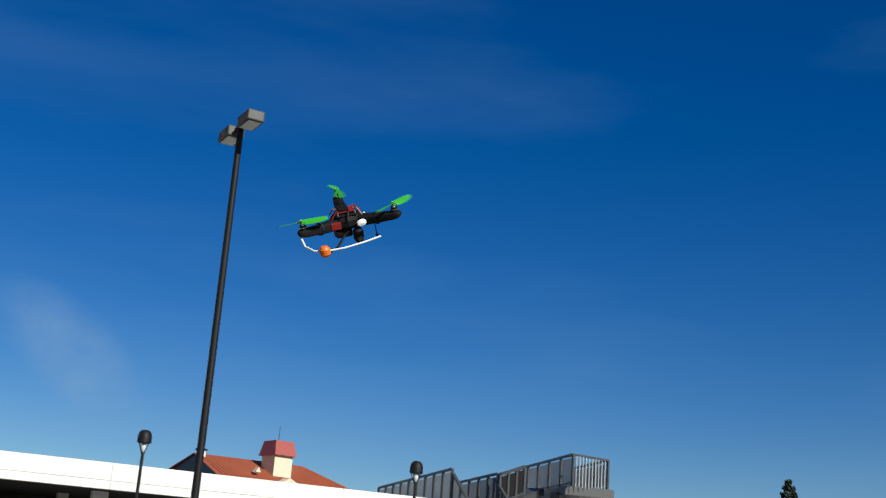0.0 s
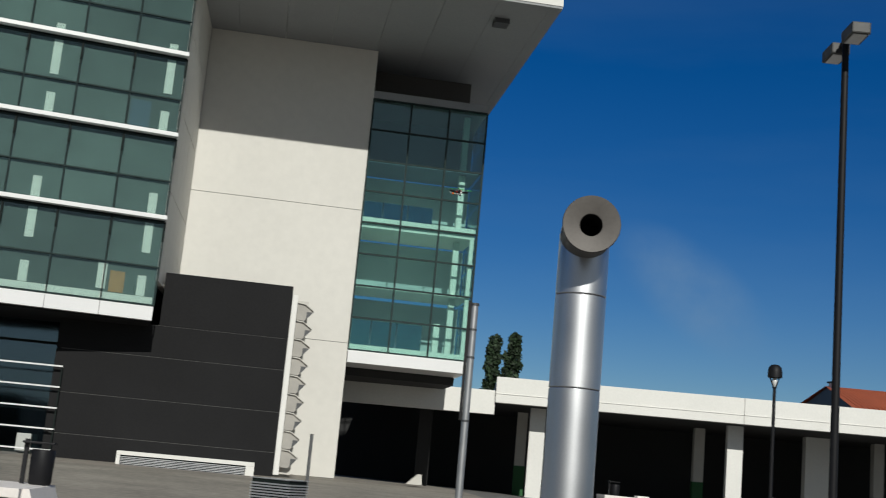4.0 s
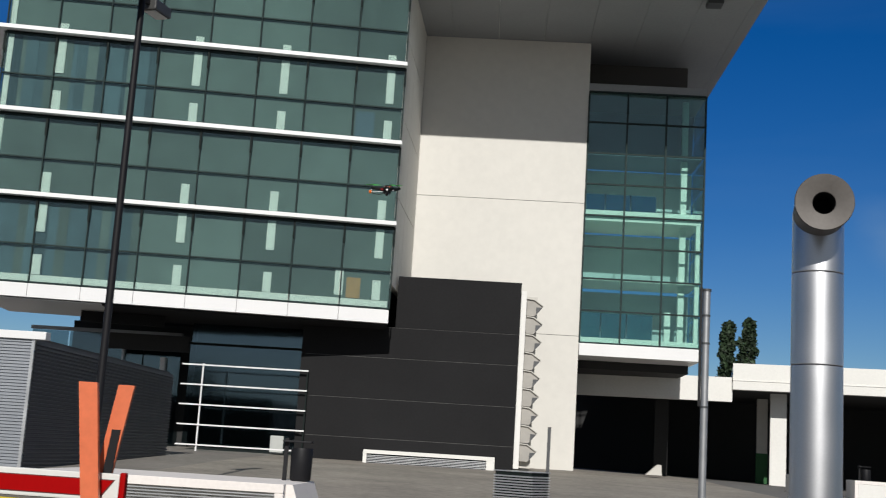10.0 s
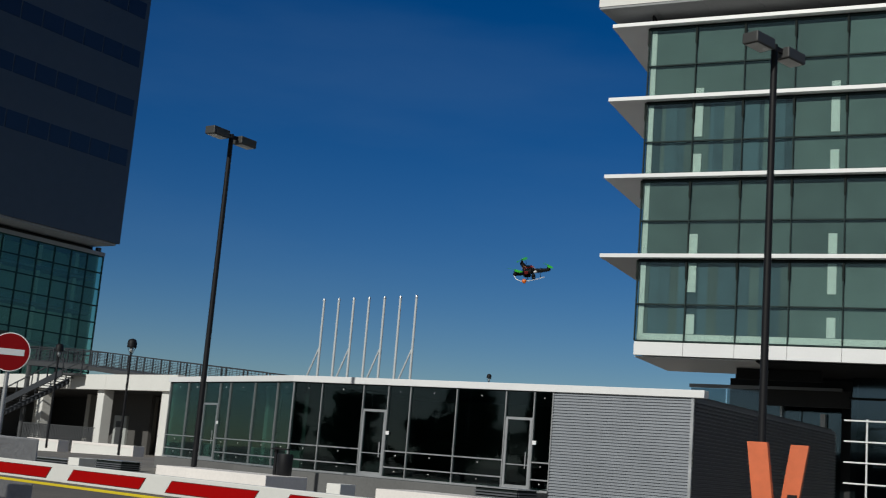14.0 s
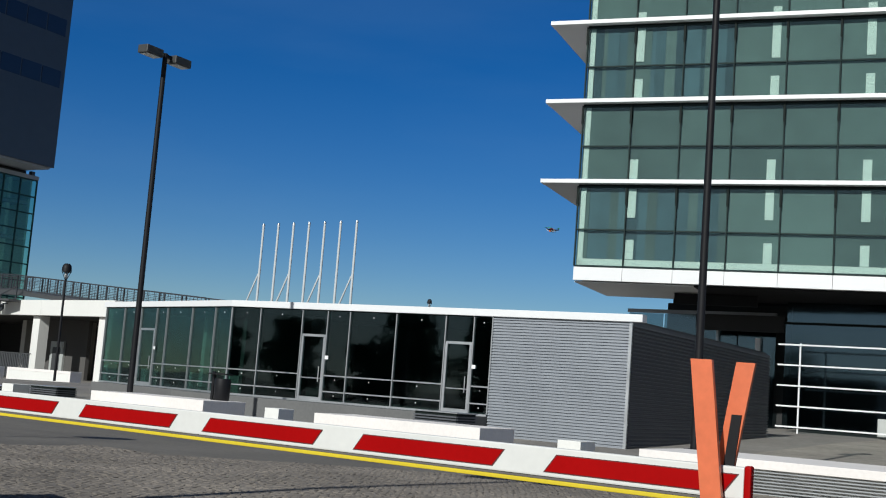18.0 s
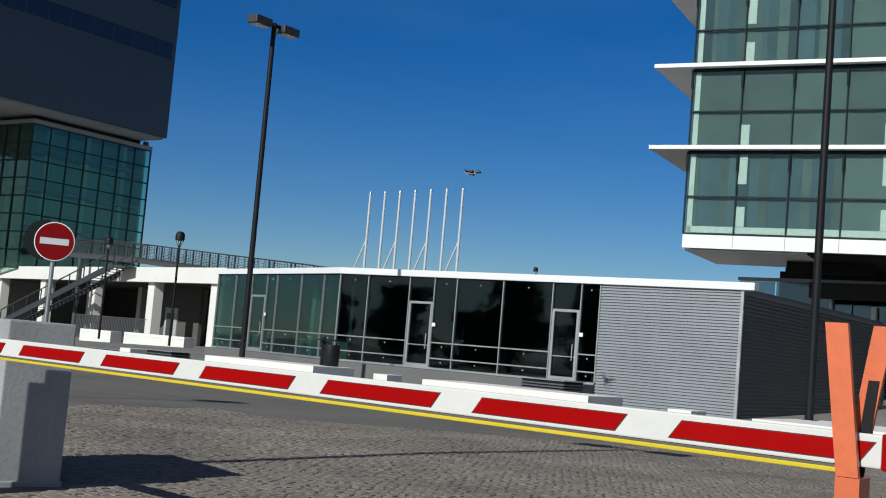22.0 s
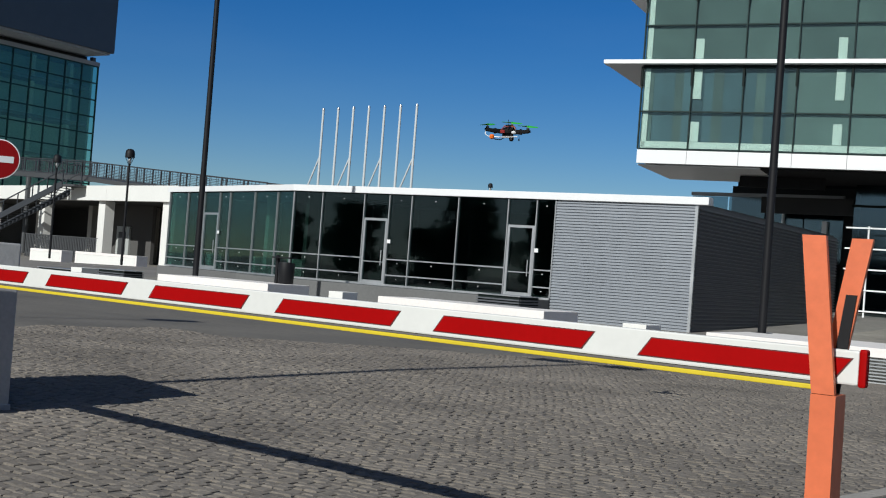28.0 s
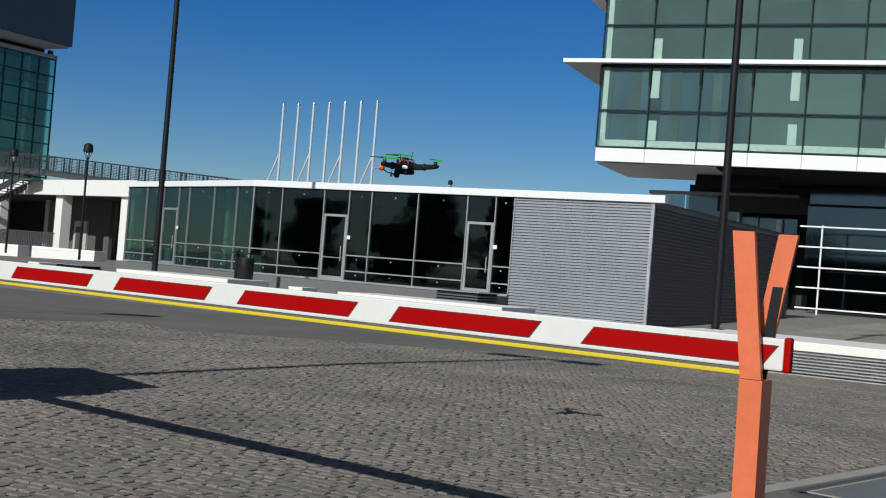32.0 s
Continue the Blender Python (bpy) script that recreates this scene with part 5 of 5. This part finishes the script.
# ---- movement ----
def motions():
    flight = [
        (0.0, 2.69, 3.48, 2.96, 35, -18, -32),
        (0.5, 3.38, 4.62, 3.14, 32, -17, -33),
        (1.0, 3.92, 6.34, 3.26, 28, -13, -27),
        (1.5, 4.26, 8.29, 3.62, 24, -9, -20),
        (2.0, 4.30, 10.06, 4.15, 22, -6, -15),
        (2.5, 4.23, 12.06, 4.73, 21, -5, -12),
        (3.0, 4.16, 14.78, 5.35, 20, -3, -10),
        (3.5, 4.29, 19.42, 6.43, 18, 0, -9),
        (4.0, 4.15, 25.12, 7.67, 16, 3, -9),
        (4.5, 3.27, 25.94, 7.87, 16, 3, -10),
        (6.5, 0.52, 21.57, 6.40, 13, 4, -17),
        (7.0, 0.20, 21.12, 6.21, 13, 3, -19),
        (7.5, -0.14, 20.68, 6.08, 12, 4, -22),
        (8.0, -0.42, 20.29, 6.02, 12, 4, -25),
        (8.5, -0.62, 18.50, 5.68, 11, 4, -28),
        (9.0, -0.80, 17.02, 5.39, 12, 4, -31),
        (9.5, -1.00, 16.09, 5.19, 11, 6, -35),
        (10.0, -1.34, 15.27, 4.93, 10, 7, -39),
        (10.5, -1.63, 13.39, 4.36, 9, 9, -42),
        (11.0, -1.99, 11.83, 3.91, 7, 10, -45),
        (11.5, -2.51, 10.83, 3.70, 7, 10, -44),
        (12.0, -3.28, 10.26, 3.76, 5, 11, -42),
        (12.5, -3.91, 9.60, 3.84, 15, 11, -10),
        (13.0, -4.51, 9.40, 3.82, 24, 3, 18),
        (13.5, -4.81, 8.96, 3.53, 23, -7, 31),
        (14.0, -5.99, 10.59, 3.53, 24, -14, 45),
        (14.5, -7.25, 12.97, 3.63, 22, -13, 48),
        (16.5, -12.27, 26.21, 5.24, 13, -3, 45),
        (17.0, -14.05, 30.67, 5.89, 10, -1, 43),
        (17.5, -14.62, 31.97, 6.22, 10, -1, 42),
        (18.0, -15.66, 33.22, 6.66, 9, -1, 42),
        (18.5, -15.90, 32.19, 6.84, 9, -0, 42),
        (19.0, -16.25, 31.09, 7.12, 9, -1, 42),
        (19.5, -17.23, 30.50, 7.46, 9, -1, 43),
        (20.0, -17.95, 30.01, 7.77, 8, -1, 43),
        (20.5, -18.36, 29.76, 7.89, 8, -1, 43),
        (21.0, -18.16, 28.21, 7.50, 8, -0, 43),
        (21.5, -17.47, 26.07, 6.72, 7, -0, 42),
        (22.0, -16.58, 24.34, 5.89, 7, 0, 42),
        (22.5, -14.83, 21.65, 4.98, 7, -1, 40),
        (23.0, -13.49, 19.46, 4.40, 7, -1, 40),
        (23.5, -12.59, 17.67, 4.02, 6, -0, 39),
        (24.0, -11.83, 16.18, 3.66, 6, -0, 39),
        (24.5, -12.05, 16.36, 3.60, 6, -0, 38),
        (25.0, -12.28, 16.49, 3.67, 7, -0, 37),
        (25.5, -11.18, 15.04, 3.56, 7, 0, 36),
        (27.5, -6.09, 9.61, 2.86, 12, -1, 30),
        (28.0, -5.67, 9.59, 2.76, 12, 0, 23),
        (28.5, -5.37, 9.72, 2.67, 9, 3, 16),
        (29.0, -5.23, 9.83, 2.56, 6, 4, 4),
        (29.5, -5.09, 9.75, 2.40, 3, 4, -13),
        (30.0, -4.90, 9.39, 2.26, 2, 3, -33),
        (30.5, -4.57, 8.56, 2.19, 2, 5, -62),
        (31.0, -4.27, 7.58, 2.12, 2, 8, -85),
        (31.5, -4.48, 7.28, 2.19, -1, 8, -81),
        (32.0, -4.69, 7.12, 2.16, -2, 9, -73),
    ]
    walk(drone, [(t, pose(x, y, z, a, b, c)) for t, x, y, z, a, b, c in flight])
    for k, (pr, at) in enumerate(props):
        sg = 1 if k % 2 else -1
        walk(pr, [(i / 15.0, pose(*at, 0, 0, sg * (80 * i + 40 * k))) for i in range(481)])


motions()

━━━━━━━━━━━━━━━━━━━━━━━━━━━━━━

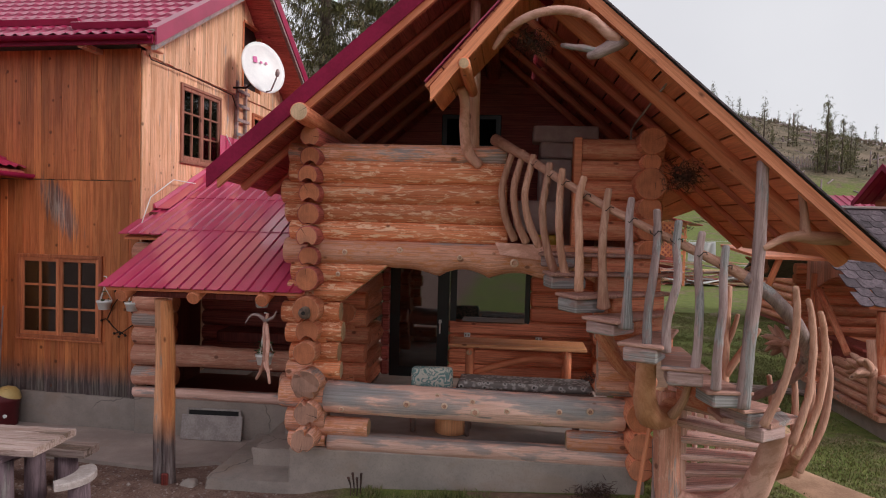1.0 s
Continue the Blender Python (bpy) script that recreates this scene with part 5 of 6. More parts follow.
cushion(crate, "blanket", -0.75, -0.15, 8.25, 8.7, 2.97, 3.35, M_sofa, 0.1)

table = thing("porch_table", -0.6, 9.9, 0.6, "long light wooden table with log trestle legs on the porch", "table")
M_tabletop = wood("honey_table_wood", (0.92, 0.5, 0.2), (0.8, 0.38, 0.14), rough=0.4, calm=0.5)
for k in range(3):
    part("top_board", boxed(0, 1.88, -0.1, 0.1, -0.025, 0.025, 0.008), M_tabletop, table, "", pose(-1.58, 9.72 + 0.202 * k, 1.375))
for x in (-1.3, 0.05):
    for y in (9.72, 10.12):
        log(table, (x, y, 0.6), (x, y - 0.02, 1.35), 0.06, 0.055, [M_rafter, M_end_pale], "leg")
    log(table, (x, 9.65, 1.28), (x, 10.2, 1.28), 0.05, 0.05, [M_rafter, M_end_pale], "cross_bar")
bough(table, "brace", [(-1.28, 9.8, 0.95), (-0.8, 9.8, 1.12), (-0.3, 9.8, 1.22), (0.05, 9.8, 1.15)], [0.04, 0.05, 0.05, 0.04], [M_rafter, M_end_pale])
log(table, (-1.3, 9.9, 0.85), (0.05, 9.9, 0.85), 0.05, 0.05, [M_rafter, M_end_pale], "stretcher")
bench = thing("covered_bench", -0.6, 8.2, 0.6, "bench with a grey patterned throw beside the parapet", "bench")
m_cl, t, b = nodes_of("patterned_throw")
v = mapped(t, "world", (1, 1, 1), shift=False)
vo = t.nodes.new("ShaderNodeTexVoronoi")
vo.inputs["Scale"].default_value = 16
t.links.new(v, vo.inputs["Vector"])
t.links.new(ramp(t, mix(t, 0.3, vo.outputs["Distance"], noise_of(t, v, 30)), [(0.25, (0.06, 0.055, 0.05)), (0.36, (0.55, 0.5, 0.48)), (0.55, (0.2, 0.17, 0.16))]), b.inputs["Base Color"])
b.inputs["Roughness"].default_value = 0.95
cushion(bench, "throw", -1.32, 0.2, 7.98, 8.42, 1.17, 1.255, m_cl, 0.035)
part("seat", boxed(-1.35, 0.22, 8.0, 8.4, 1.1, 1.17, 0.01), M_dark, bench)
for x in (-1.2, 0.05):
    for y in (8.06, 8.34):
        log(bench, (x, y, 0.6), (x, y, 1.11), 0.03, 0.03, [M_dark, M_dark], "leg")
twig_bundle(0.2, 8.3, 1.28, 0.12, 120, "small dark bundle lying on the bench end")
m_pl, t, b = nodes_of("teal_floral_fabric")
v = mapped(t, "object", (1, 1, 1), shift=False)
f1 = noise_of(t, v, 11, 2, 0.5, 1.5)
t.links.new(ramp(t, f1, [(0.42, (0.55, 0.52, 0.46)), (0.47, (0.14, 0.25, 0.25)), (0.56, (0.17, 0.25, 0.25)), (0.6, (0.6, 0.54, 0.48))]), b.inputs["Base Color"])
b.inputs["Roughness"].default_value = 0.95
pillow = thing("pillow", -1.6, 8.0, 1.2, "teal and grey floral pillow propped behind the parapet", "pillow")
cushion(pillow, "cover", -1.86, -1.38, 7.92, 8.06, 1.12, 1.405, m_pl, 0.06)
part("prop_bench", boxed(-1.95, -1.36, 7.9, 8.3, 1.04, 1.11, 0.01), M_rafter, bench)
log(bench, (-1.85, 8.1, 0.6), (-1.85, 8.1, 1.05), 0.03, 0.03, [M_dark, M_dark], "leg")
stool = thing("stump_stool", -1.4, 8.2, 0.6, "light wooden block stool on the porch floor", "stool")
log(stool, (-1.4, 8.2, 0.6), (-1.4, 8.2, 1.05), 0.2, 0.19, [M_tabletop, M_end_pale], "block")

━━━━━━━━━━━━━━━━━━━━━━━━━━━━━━

What you have to do -
Locate each line containing the string "script" and show it.

Complete response -
Continue the Blender Python (bpy) script that recreates this scene with part 5 of 5. This part finishes the script.
Continue the Blender Python (bpy) script that recreates this scene with part 5 of 6. More parts follow.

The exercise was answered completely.